_What you will do:_
Reproduce all the lines below exactly and omit the images.

[START]

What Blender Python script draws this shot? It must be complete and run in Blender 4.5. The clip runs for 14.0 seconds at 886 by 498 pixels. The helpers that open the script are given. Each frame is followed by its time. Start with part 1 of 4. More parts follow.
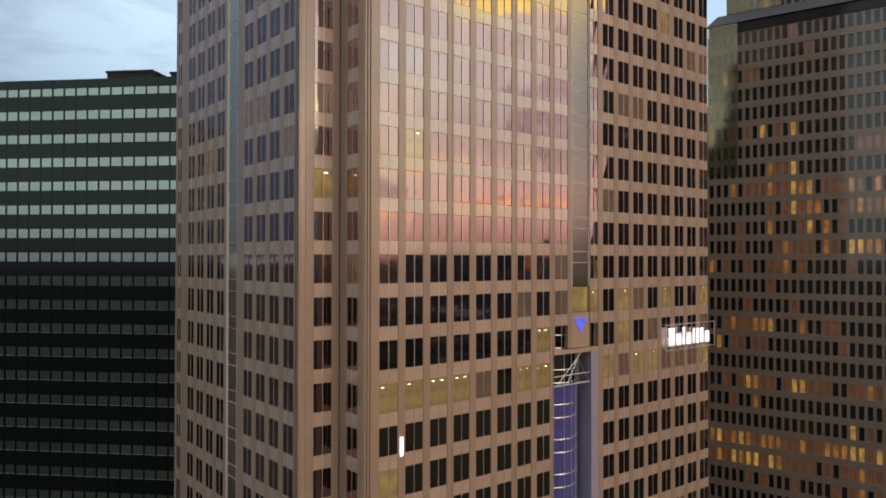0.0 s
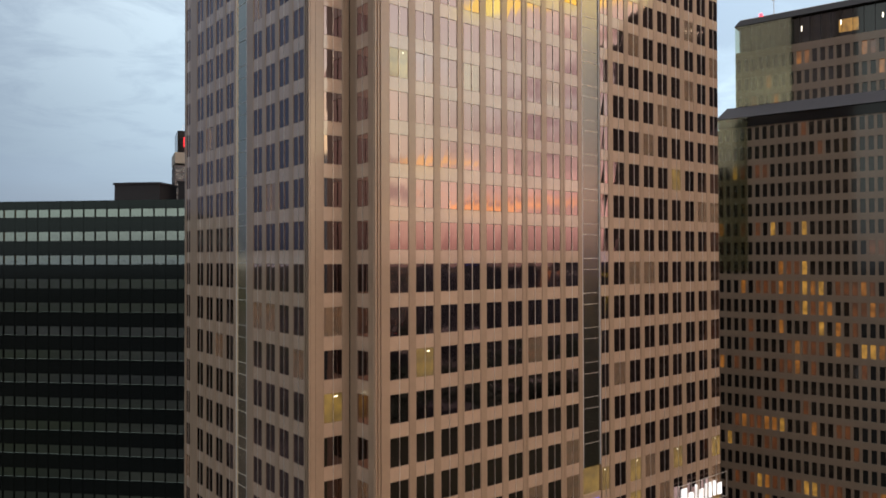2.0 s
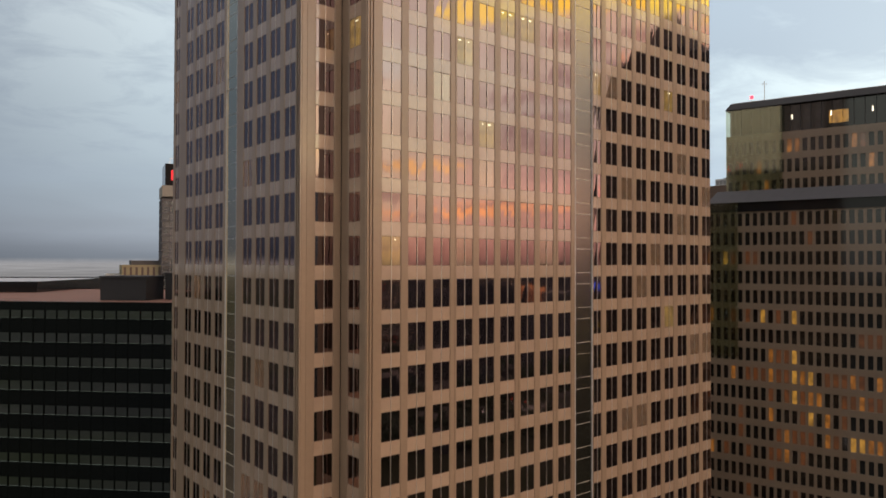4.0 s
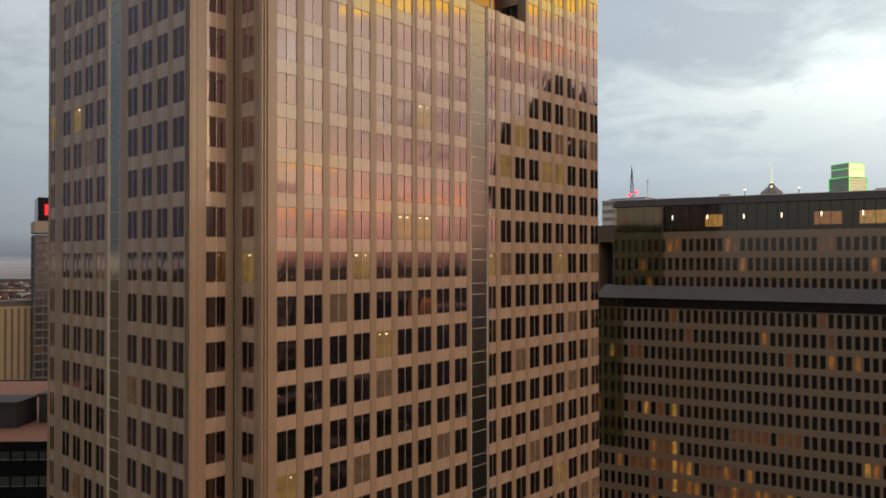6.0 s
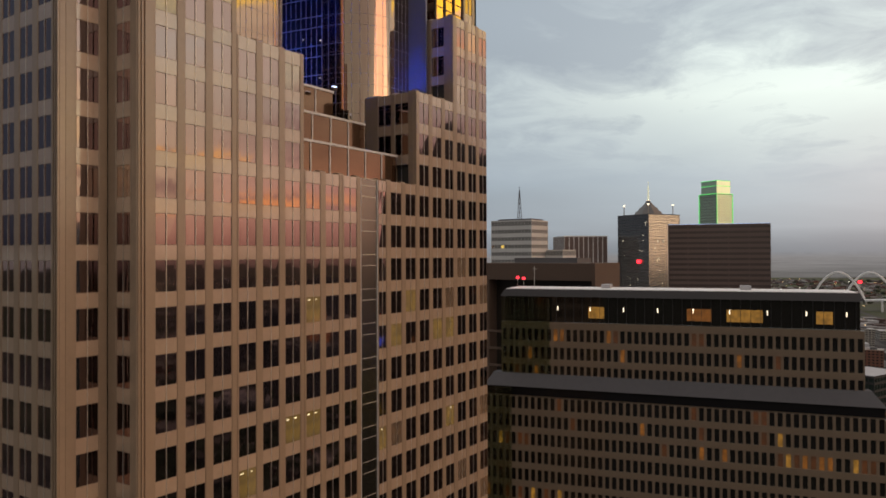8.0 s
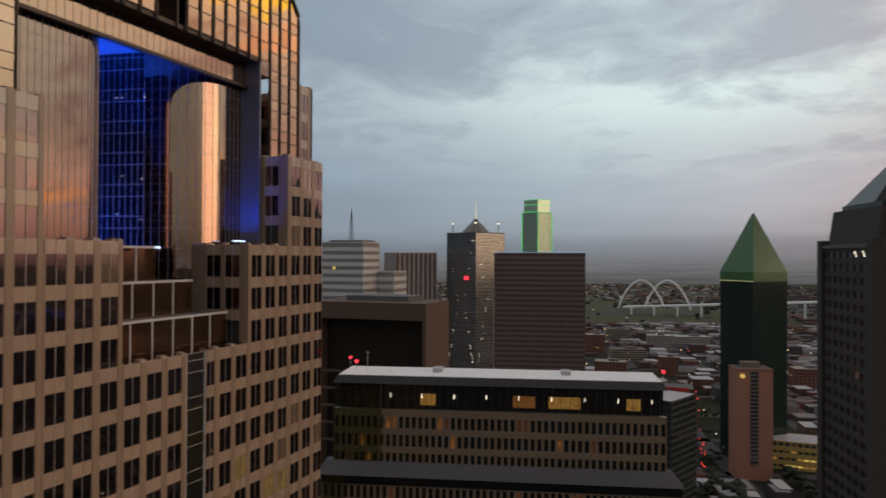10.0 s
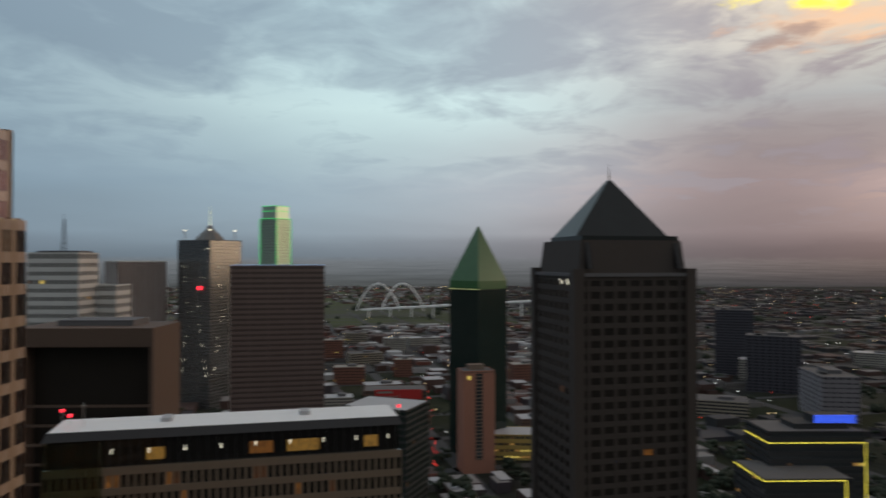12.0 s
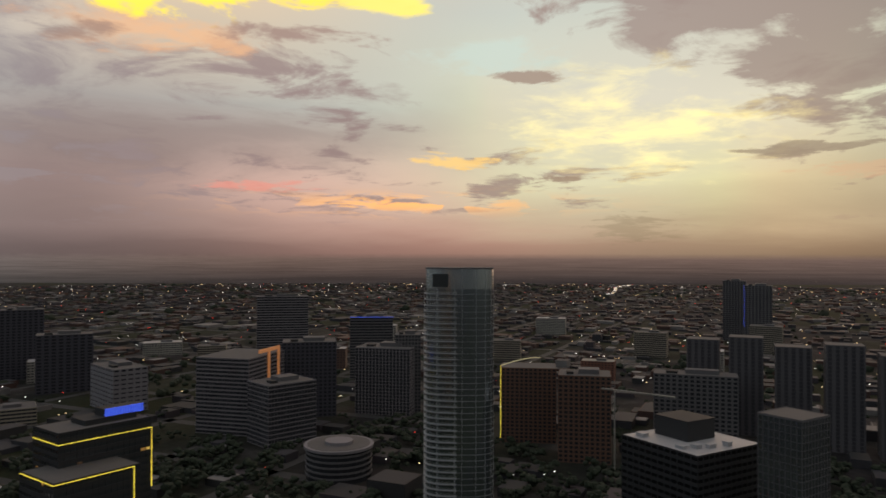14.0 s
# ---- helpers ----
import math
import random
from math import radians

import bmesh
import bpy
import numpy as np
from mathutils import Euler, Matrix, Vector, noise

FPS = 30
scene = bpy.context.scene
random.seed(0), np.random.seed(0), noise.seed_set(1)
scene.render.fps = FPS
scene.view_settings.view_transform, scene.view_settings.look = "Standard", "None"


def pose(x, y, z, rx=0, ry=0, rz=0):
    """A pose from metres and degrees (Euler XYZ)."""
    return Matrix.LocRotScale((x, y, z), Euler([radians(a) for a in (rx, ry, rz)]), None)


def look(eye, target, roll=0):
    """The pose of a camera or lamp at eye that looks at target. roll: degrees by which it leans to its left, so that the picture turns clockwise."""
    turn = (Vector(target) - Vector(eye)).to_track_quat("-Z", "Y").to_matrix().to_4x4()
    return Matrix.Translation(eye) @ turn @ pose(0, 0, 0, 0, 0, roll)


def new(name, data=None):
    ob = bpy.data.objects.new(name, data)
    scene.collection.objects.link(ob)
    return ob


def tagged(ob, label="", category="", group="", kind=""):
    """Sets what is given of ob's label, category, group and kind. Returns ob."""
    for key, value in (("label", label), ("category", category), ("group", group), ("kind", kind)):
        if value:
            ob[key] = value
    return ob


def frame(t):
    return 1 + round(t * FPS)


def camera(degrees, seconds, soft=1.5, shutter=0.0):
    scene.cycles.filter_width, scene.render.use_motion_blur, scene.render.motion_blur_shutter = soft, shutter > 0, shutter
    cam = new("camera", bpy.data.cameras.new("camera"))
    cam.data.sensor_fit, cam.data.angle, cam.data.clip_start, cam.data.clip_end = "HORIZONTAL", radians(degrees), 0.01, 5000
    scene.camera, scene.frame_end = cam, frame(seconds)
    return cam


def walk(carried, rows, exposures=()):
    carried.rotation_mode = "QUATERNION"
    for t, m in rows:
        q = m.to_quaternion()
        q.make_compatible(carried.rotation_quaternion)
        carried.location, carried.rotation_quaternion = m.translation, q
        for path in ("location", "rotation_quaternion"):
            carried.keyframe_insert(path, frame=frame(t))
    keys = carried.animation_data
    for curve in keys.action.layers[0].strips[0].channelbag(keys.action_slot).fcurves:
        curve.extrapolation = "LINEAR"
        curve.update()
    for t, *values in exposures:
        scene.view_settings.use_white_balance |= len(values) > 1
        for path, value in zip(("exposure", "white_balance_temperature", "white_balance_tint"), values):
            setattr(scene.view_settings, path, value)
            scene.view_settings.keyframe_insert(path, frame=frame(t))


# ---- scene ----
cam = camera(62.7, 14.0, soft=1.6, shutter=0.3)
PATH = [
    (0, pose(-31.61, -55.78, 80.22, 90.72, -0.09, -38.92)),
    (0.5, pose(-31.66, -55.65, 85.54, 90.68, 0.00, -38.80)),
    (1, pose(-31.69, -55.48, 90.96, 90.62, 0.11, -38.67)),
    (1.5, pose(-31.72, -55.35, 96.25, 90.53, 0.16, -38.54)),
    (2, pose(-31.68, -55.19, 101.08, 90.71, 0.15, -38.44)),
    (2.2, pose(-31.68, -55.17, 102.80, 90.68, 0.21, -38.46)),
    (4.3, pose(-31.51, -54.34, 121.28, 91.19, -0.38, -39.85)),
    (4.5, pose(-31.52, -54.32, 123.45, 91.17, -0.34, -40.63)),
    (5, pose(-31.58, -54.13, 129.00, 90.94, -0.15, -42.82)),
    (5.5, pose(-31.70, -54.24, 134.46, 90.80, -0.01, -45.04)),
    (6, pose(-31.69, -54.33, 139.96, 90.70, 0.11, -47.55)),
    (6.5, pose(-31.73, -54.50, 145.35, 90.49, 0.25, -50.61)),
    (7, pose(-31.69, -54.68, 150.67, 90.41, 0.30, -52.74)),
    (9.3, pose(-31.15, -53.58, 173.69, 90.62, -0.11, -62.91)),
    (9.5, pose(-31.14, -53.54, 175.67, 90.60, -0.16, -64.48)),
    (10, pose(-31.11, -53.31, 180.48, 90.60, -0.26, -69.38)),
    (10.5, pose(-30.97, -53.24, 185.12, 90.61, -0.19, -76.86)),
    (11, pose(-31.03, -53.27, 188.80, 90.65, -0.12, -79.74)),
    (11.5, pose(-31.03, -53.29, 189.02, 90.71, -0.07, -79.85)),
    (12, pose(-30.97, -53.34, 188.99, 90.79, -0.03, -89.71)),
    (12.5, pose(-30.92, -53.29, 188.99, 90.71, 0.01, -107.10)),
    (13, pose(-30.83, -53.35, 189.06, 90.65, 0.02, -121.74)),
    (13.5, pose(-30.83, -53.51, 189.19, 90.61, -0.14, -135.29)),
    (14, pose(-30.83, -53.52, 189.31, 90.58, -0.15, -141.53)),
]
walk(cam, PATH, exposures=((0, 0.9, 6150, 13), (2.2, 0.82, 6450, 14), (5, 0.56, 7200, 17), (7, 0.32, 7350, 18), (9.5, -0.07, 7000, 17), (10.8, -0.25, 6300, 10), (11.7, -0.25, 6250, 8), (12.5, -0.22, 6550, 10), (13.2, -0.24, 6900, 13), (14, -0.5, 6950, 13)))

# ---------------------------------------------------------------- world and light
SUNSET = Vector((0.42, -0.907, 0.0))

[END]

_Complete response:_
What Blender Python script draws this shot? It must be complete and run in Blender 4.5. The clip runs for 14.0 seconds at 886 by 498 pixels. The helpers that open the script are given. Each frame is followed by its time. Start with part 1 of 4. More parts follow.
0.0 s
2.0 s
4.0 s
6.0 s
8.0 s
10.0 s
12.0 s
14.0 s
# ---- helpers ----
import math
import random
from math import radians

import bmesh
import bpy
import numpy as np
from mathutils import Euler, Matrix, Vector, noise

FPS = 30
scene = bpy.context.scene
random.seed(0), np.random.seed(0), noise.seed_set(1)
scene.render.fps = FPS
scene.view_settings.view_transform, scene.view_settings.look = "Standard", "None"


def pose(x, y, z, rx=0, ry=0, rz=0):
    """A pose from metres and degrees (Euler XYZ)."""
    return Matrix.LocRotScale((x, y, z), Euler([radians(a) for a in (rx, ry, rz)]), None)


def look(eye, target, roll=0):
    """The pose of a camera or lamp at eye that looks at target. roll: degrees by which it leans to its left, so that the picture turns clockwise."""
    turn = (Vector(target) - Vector(eye)).to_track_quat("-Z", "Y").to_matrix().to_4x4()
    return Matrix.Translation(eye) @ turn @ pose(0, 0, 0, 0, 0, roll)


def new(name, data=None):
    ob = bpy.data.objects.new(name, data)
    scene.collection.objects.link(ob)
    return ob


def tagged(ob, label="", category="", group="", kind=""):
    """Sets what is given of ob's label, category, group and kind. Returns ob."""
    for key, value in (("label", label), ("category", category), ("group", group), ("kind", kind)):
        if value:
            ob[key] = value
    return ob


def frame(t):
    return 1 + round(t * FPS)


def camera(degrees, seconds, soft=1.5, shutter=0.0):
    scene.cycles.filter_width, scene.render.use_motion_blur, scene.render.motion_blur_shutter = soft, shutter > 0, shutter
    cam = new("camera", bpy.data.cameras.new("camera"))
    cam.data.sensor_fit, cam.data.angle, cam.data.clip_start, cam.data.clip_end = "HORIZONTAL", radians(degrees), 0.01, 5000
    scene.camera, scene.frame_end = cam, frame(seconds)
    return cam


def walk(carried, rows, exposures=()):
    carried.rotation_mode = "QUATERNION"
    for t, m in rows:
        q = m.to_quaternion()
        q.make_compatible(carried.rotation_quaternion)
        carried.location, carried.rotation_quaternion = m.translation, q
        for path in ("location", "rotation_quaternion"):
            carried.keyframe_insert(path, frame=frame(t))
    keys = carried.animation_data
    for curve in keys.action.layers[0].strips[0].channelbag(keys.action_slot).fcurves:
        curve.extrapolation = "LINEAR"
        curve.update()
    for t, *values in exposures:
        scene.view_settings.use_white_balance |= len(values) > 1
        for path, value in zip(("exposure", "white_balance_temperature", "white_balance_tint"), values):
            setattr(scene.view_settings, path, value)
            scene.view_settings.keyframe_insert(path, frame=frame(t))


# ---- scene ----
cam = camera(62.7, 14.0, soft=1.6, shutter=0.3)
PATH = [
    (0, pose(-31.61, -55.78, 80.22, 90.72, -0.09, -38.92)),
    (0.5, pose(-31.66, -55.65, 85.54, 90.68, 0.00, -38.80)),
    (1, pose(-31.69, -55.48, 90.96, 90.62, 0.11, -38.67)),
    (1.5, pose(-31.72, -55.35, 96.25, 90.53, 0.16, -38.54)),
    (2, pose(-31.68, -55.19, 101.08, 90.71, 0.15, -38.44)),
    (2.2, pose(-31.68, -55.17, 102.80, 90.68, 0.21, -38.46)),
    (4.3, pose(-31.51, -54.34, 121.28, 91.19, -0.38, -39.85)),
    (4.5, pose(-31.52, -54.32, 123.45, 91.17, -0.34, -40.63)),
    (5, pose(-31.58, -54.13, 129.00, 90.94, -0.15, -42.82)),
    (5.5, pose(-31.70, -54.24, 134.46, 90.80, -0.01, -45.04)),
    (6, pose(-31.69, -54.33, 139.96, 90.70, 0.11, -47.55)),
    (6.5, pose(-31.73, -54.50, 145.35, 90.49, 0.25, -50.61)),
    (7, pose(-31.69, -54.68, 150.67, 90.41, 0.30, -52.74)),
    (9.3, pose(-31.15, -53.58, 173.69, 90.62, -0.11, -62.91)),
    (9.5, pose(-31.14, -53.54, 175.67, 90.60, -0.16, -64.48)),
    (10, pose(-31.11, -53.31, 180.48, 90.60, -0.26, -69.38)),
    (10.5, pose(-30.97, -53.24, 185.12, 90.61, -0.19, -76.86)),
    (11, pose(-31.03, -53.27, 188.80, 90.65, -0.12, -79.74)),
    (11.5, pose(-31.03, -53.29, 189.02, 90.71, -0.07, -79.85)),
    (12, pose(-30.97, -53.34, 188.99, 90.79, -0.03, -89.71)),
    (12.5, pose(-30.92, -53.29, 188.99, 90.71, 0.01, -107.10)),
    (13, pose(-30.83, -53.35, 189.06, 90.65, 0.02, -121.74)),
    (13.5, pose(-30.83, -53.51, 189.19, 90.61, -0.14, -135.29)),
    (14, pose(-30.83, -53.52, 189.31, 90.58, -0.15, -141.53)),
]
walk(cam, PATH, exposures=((0, 0.9, 6150, 13), (2.2, 0.82, 6450, 14), (5, 0.56, 7200, 17), (7, 0.32, 7350, 18), (9.5, -0.07, 7000, 17), (10.8, -0.25, 6300, 10), (11.7, -0.25, 6250, 8), (12.5, -0.22, 6550, 10), (13.2, -0.24, 6900, 13), (14, -0.5, 6950, 13)))

# ---------------------------------------------------------------- world and light
SUNSET = Vector((0.42, -0.907, 0.0))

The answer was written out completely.